NASA shares Halloween photo of the sun glowing with pumpkin face

The biggest pumpkin of all! NASA shares creepy Halloween photo of the sun glowing with a jack-o’-lantern face

  • Active regions on the sun’s surface created the grimacing smile and slanted eyes
  • ‘Face’ glowed on the sun’s surface in 2014 when activity reached solar maximum 
  • NASA believes sun is now at solar minimum which causes colder temperatures 

A spooky photo appearing to show the sun glowing with a Halloween pumpkin face has been shared by NASA ahead of All Hallows’ Eve on October 31.

Active regions on the sun’s surface created the grimacing smile and slanted eyes on the biggest ‘pumpkin’ of all.

The haunting illuminated ‘face’ smouldered on the sun’s surface in 2014 when activity reached ‘solar maximum’, meaning more sun spots occurred.

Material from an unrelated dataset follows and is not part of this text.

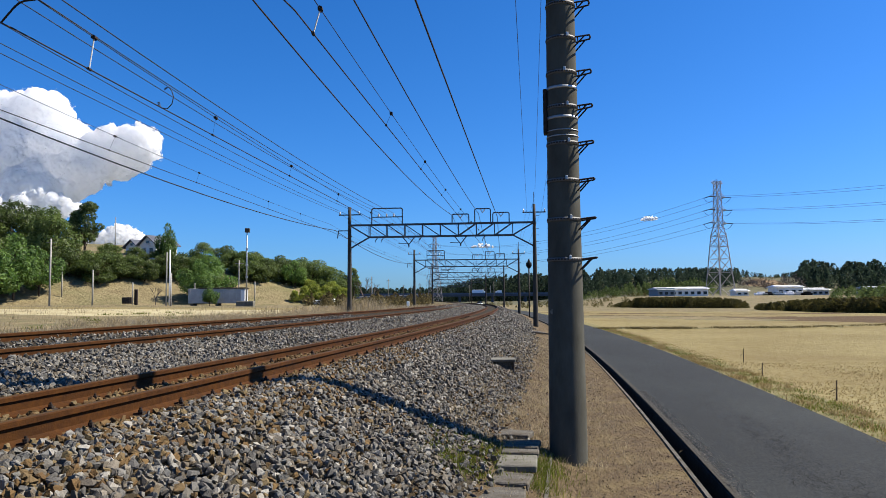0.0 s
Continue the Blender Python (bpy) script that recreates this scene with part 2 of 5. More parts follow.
for _n in ("leaf_dark", "leaf_mid", "leaf_lime", "leaf_hedge", "dry_blade", "straw_blade", "green_blade", "leaf_far", "leaf_bamboo", "bund_grass", "cloud_wisp", "cloud"):
    _t = MAT[_n].node_tree                      # thin leaves let some light through
    _p = _t.nodes["Principled BSDF"]
    _tr = _t.nodes.new("ShaderNodeBsdfTranslucent")
    _mx = _t.nodes.new("ShaderNodeMixShader")
    _mx.inputs["Fac"].default_value = 0.6 if _n == "cloud" else 0.5
    _t.links.new(_p.inputs["Base Color"].links[0].from_socket, _tr.inputs["Color"])
    _t.links.new(_p.outputs["BSDF"], _mx.inputs[1])
    _t.links.new(_tr.outputs["BSDF"], _mx.inputs[2])
    _t.links.new(_mx.outputs["Shader"], _t.nodes["Material Output"].inputs["Surface"])
MAT["train_silver"].node_tree.nodes["Principled BSDF"].inputs["Specular IOR Level"].default_value = 0.1
_c = MAT["cloud"].node_tree.nodes["Principled BSDF"]
_c.inputs["Subsurface Weight"].default_value = 1.0
_c.inputs["Subsurface Radius"].default_value = (1.0, 1.0, 1.0)
_c.inputs["Subsurface Scale"].default_value = 120.0
lamp_mat = bpy.data.materials.new("head_lamp")
lamp_mat.use_nodes = True
lamp_mat.node_tree.nodes["Principled BSDF"].inputs["Emission Color"].default_value = (1, 0.95, 0.85, 1)
lamp_mat.node_tree.nodes["Principled BSDF"].inputs["Emission Strength"].default_value = 0.35
MAT["head_lamp"] = lamp_mat


# ------------------------------------------------------------------ mesh helpers
def mesh_of(name, verts, faces, mats, smooth=False):
    me = bpy.data.meshes.new(name)
    me.from_pydata([tuple(v) for v in verts], [], [tuple(int(i) for i in f) for f in faces])
    for m in mats if isinstance(mats, (list, tuple)) else [mats]:
        me.materials.append(MAT[m])
    if smooth:
        me.polygons.foreach_set("use_smooth", [True] * len(me.polygons))
    return me


def fast_mesh(name, co, quads, mat):
    """A large mesh from arrays: co (n, 3), quads (m, k)."""
    me = bpy.data.meshes.new(name)
    co = np.ascontiguousarray(co, dtype=np.float32)
    quads = np.ascontiguousarray(quads, dtype=np.int32)
    k = quads.shape[1]
    me.vertices.add(len(co))
    me.vertices.foreach_set("co", co.ravel())
    me.loops.add(quads.size)
    me.loops.foreach_set("vertex_index", quads.ravel())
    me.polygons.add(len(quads))
    me.polygons.foreach_set("loop_start", np.arange(0, quads.size, k, dtype=np.int32))
    me.polygons.foreach_set("loop_total", np.full(len(quads), k, dtype=np.int32))
    me.polygons.foreach_set("use_smooth", np.zeros(len(quads), dtype=bool))
    me.update(calc_edges=True)
    me.materials.append(MAT[mat])
    return me


def part(name, bm, material, parent=None, label=""):
    me = bpy.data.meshes.new(name)
    bm.normal_update()
    bm.to_mesh(me)
    bm.free()
    me.materials.append(MAT[material])
    ob = new(name, me)
    if parent:
        ob.parent = parent
    if label:
        ob["label"] = label
    return ob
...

The haunting illuminated ‘face’ glowed on the sun’s surface in 2014 when activity reached ‘solar maximum’ meaning more sun spots occurred

NASA posted the image along with the caption: ‘Even our star celebrates the spooky season — in 2014, active regions on the Sun created this jack-o’-lantern face, as seen in ultraviolet light by our Solar Dynamics Observatory satellite.’ 

A real pumpkin carved into a creepy Halloween lantern face

The image blends together two sets of extreme ultraviolet wavelengths at 171 and 193 Ångströms, (colourised in gold and yellow), to create a particularly Halloween-like appearance.

It was captured by NASA’s Solar Dynamics Observatory, which has monitored the sun from its orbit in space since 2010.

The sun witnessed a high number of sunspots in 2014, NASA said the minimum would strike from 2019 to 2020.

Astronomers typically associate periods of solar minimums with colder temperatures because the ‘natural heating mechanism’ of the sun subsides.

When the sun leaps back from its minimum after roughly 11 years, we’re likely to see more and more ferocious explosions on the sun. 

The sun entered a solar minimum between 1650 and 1710, causing the Earth to be plunged into a ‘deep freeze’, said NASA.


The sun goes through an 11-year cycle where it goes from very active to less active. 

It is tracked by sunspots and it is currently going through a quiet phase. 

Researchers from Germany have published a recent study claiming it may be caused by the matching gravitational fields of Venus, Earth and Jupiter. 

This happens only once every 11.07 years and is likely the cause of switching in the solar cycle. 

The sloshing of the plasma may only be disturbed by one millimetre but this is enough to alter its movement on a wider scale, they claim.

NASA said: ‘1650 to 1710, temperatures across much of the Northern Hemisphere plunged when the sun entered a quiet phase now called the Maunder Minimum.

‘During this period, very few sunspots appeared on the surface of the sun, and the overall brightness of the sun decreased slightly.

‘Already in the midst of a colder-than-average period called the Little Ice Age, Europe and North America went into a deep freeze: alpine glaciers extended over valley farmland; sea ice crept south from the Arctic; and the famous canals in the Netherlands froze regularly—an event that is rare today.’

The sun swings from a solar maximum to a solar minimum every eleven years. 

During the maximum, sunspots and solar flares spike in intensity, producing warmer temperatures up and down the planet. 

According to NASA, solar minimum could also enhance the effects of space weather, potentially disrupting communications and navigation systems, and even causing space junk to ‘hang around.’ 


Lack of sunspot activity in the sun is due to a continuing period of inactivity in the star’s magnetic field. 

As the sun moves through its 11-year cycle, it experiences active and quiet periods known as the solar maximum and solar minimum. 

As solar minimum approaches, certain types of activity – such as sunspots and solar flares – will drop, but it’s also expected to increase long-lived phenomena.

This includes coronal holes, where fast moving solar winds are created when the star’s magnetic field opens up into space. This happens more regularly as the sun’s magnetic field becomes less active. 

Strong solar winds emanating from three massive ‘holes’ on the surface of the sun have begun to bombard Earth, scientists say. Fast moving solar winds are created where the star’s magnetic field opens up into space, pictured here as vast black regions

Charged particles make their way out into the solar system through these gaps and hit the atmosphere of our planet.

This can lead to a number of complications, including magnetic storms which can result in power grid fluctuations, impact on satellite operations and can affect migratory animals.

An increase in solar winds can also alter the chemistry of Earth’s upper atmosphere, which may trigger more lightning and aid in cloud formation.

It can also affect air travel, as more radiation is able to penetrate planes. This means passengers on long-haul flights may receive doses of radiation similar to dental X-rays during a single trip, and puts flight crews in additional danger.

The effects of solar minimum may also include Earth’s upper atmosphere cooling and shrinking slightly, thanks to less heat reaching the planet. This can allow space junk to accumulate in low Earth orbit.